What is being asked:
Copy exactly the lines of the records below, and only those lines, beginning with the line that contains "2 of 5. More parts follow." and ending with the line that contains "return np.clip(np.minimum(np.minimum(u - u0, u1".

— start of Supplied material —

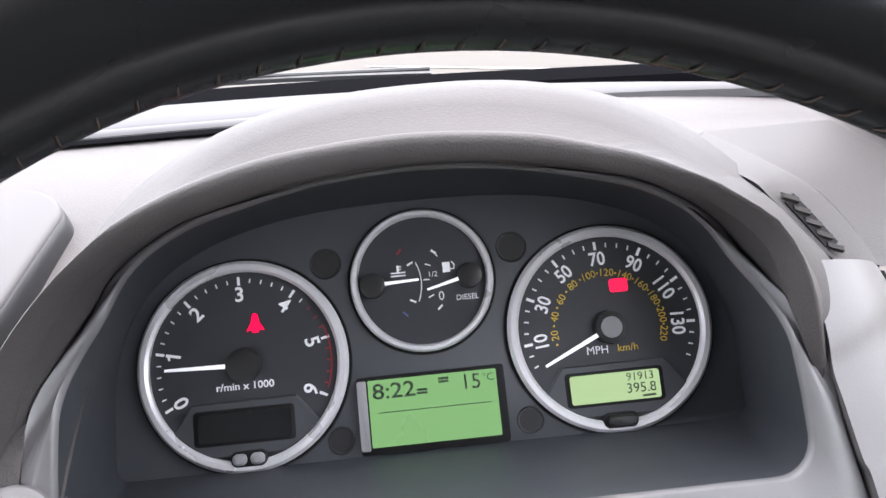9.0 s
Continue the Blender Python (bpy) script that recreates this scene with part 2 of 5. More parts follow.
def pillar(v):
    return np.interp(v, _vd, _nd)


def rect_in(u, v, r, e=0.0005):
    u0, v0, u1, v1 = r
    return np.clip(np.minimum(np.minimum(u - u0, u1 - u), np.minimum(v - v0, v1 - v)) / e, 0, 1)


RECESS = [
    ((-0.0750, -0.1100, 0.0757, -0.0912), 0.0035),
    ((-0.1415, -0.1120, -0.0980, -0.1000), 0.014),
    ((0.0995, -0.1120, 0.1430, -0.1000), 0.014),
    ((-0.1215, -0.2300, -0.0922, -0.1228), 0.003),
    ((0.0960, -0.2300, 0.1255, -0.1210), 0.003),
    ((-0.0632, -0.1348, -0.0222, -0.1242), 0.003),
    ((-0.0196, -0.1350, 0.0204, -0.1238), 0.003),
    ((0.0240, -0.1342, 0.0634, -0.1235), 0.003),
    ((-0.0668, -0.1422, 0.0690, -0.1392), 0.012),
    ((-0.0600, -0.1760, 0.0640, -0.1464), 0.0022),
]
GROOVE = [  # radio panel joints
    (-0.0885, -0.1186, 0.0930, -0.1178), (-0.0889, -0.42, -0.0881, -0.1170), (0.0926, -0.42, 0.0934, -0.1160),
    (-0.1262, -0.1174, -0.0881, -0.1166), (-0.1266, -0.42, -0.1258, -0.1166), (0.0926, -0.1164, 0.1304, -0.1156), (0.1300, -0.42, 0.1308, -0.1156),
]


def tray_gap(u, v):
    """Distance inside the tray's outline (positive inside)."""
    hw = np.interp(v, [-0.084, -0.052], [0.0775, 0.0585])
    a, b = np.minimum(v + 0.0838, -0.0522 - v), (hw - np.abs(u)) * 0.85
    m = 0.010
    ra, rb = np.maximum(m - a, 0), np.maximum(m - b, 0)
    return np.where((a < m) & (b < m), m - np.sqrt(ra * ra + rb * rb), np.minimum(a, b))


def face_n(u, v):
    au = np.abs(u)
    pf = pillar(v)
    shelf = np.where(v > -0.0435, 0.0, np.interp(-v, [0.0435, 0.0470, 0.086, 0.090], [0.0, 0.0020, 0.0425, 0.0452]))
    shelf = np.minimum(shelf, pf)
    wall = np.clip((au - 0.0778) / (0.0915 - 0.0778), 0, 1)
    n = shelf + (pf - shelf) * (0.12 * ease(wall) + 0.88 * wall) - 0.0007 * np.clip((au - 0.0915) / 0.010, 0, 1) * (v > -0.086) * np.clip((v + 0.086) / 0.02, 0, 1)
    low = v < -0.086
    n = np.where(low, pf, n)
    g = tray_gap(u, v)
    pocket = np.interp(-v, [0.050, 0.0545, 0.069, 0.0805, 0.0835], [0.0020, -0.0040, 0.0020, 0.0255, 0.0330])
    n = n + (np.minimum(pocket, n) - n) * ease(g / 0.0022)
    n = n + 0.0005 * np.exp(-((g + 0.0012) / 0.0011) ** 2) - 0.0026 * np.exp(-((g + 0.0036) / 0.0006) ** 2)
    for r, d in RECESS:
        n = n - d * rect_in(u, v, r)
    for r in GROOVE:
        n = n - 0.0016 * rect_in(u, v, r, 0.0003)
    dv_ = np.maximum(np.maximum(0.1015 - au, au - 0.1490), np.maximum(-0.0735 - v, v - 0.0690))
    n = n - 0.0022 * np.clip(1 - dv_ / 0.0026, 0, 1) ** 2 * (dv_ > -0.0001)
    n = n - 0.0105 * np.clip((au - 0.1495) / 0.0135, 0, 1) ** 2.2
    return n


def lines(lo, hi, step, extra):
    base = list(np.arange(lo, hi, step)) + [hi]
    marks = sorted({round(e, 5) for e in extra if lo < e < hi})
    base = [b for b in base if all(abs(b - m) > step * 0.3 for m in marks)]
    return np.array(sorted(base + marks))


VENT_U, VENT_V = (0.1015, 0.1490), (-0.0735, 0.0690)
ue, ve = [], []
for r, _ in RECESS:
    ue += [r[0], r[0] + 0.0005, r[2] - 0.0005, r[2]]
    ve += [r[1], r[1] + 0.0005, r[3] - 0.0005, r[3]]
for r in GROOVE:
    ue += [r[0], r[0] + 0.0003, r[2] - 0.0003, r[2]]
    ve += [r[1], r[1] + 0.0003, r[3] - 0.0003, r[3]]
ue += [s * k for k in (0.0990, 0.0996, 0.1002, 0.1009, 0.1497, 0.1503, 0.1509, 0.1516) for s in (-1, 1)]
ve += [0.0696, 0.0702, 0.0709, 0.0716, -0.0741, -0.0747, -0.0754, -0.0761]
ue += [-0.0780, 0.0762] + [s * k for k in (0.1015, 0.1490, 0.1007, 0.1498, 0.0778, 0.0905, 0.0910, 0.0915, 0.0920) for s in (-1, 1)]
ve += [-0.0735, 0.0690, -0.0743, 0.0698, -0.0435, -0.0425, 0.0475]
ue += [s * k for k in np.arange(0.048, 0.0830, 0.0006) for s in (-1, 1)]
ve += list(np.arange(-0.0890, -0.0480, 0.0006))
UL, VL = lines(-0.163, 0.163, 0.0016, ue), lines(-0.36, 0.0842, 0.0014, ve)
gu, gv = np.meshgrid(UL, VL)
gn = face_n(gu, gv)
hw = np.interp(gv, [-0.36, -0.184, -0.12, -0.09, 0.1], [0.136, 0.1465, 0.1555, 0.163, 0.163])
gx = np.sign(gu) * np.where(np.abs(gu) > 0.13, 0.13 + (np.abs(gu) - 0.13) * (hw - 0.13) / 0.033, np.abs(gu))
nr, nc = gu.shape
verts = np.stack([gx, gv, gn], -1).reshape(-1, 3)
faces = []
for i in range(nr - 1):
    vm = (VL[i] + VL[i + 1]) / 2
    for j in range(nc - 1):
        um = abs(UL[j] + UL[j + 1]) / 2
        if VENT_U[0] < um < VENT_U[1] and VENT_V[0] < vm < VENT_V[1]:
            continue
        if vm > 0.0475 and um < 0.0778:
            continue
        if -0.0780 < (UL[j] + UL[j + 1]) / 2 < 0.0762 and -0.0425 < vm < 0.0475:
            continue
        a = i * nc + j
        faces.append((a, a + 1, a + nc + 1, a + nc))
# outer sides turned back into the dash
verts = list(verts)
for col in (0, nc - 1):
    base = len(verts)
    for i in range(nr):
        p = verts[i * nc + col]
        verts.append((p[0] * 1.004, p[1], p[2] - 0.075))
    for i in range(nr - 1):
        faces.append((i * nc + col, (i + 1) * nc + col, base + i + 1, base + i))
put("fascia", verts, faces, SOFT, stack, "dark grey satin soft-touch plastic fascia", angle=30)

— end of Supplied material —
— start of Supplied material —

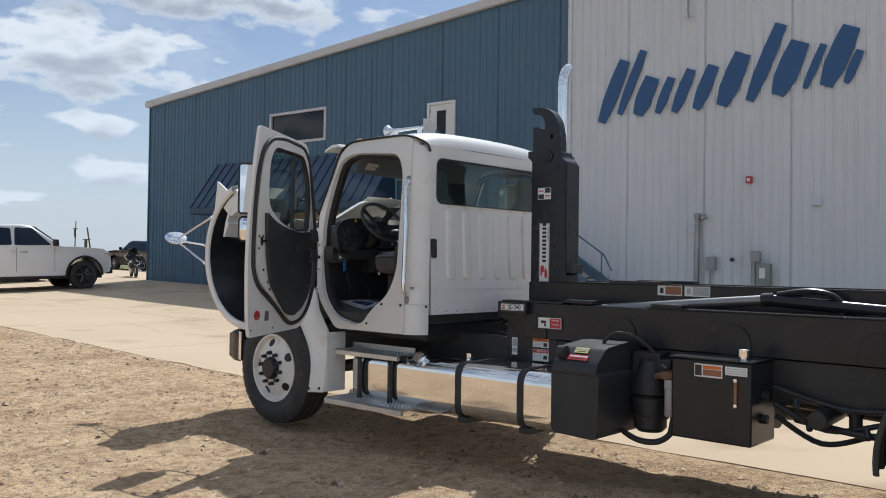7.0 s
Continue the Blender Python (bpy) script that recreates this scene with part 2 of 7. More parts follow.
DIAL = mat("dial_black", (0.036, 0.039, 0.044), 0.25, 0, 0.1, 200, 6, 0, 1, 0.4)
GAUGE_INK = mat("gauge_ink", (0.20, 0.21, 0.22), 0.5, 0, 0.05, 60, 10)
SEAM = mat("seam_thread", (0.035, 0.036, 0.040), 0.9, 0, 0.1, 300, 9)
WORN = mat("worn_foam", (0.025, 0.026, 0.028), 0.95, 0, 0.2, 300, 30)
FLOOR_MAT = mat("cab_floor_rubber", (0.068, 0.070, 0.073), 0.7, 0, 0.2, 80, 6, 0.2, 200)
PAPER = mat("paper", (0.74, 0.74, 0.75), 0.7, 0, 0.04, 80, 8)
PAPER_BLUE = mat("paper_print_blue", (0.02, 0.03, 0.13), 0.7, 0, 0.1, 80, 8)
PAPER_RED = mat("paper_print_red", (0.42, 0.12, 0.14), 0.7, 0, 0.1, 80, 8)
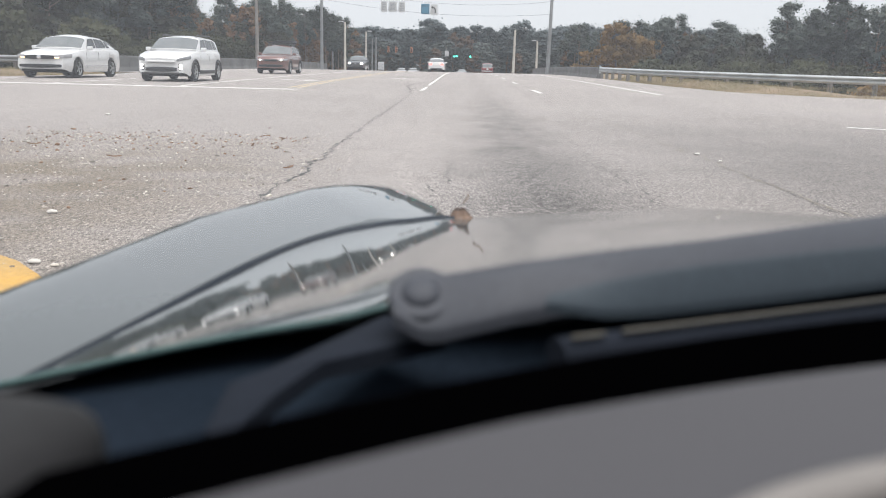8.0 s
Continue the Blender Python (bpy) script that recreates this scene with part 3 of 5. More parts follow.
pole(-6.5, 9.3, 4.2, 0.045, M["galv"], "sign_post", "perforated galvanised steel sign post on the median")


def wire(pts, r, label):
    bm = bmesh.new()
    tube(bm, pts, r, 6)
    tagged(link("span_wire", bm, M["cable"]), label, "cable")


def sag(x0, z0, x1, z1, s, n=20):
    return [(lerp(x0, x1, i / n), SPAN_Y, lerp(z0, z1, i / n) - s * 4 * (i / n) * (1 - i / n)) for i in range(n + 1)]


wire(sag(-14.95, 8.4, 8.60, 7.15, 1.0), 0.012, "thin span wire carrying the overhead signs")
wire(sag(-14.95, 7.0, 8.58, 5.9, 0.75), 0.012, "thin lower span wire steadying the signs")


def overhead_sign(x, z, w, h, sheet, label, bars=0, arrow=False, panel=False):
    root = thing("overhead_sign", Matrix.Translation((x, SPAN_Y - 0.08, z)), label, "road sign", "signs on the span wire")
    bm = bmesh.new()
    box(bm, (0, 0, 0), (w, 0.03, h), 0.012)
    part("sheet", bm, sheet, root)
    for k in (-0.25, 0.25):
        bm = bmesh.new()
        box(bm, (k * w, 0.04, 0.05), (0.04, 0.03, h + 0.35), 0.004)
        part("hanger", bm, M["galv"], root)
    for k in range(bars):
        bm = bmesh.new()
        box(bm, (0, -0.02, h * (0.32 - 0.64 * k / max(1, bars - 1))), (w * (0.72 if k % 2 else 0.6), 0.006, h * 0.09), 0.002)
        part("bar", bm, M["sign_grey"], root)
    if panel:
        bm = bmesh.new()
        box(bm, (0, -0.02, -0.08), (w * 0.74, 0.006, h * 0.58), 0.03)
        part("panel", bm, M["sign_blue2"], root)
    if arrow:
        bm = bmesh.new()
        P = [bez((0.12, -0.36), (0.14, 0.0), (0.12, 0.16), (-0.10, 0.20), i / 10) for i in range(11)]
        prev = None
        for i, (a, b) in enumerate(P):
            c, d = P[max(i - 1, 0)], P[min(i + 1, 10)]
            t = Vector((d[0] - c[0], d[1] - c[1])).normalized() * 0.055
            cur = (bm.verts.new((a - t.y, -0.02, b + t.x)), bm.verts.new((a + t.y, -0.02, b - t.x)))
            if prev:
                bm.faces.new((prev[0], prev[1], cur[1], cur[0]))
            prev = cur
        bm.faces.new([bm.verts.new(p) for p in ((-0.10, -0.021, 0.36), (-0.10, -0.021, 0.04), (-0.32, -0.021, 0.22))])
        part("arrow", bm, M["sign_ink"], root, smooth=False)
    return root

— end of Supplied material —
— start of Supplied material —

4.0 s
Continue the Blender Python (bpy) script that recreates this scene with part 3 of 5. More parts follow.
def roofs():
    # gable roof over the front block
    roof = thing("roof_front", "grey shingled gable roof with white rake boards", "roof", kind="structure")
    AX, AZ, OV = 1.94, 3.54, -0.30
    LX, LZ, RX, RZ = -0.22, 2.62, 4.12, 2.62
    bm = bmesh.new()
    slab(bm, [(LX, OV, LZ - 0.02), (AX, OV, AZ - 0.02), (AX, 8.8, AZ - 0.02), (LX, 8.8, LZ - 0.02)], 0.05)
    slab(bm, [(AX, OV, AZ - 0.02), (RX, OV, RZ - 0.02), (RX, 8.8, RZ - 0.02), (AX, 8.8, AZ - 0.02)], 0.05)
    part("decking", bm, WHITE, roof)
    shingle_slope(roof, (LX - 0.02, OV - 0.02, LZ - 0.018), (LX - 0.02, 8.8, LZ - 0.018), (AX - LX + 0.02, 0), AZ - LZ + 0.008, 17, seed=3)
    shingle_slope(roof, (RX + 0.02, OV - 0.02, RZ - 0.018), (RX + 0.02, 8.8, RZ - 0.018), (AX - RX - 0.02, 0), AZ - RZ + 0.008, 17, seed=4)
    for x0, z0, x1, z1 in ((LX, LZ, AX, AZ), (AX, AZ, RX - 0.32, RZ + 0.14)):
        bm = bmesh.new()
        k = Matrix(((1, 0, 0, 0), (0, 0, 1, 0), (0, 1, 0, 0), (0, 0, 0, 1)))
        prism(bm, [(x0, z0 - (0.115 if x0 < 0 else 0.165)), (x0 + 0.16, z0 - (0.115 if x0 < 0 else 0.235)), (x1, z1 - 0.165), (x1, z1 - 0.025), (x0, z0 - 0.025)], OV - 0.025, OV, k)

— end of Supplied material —

The solution:
Continue the Blender Python (bpy) script that recreates this scene with part 2 of 5. More parts follow.
def pillar(v):
    return np.interp(v, _vd, _nd)


def rect_in(u, v, r, e=0.0005):
    u0, v0, u1, v1 = r
    return np.clip(np.minimum(np.minimum(u - u0, u1 - u), np.minimum(v - v0, v1 - v)) / e, 0, 1)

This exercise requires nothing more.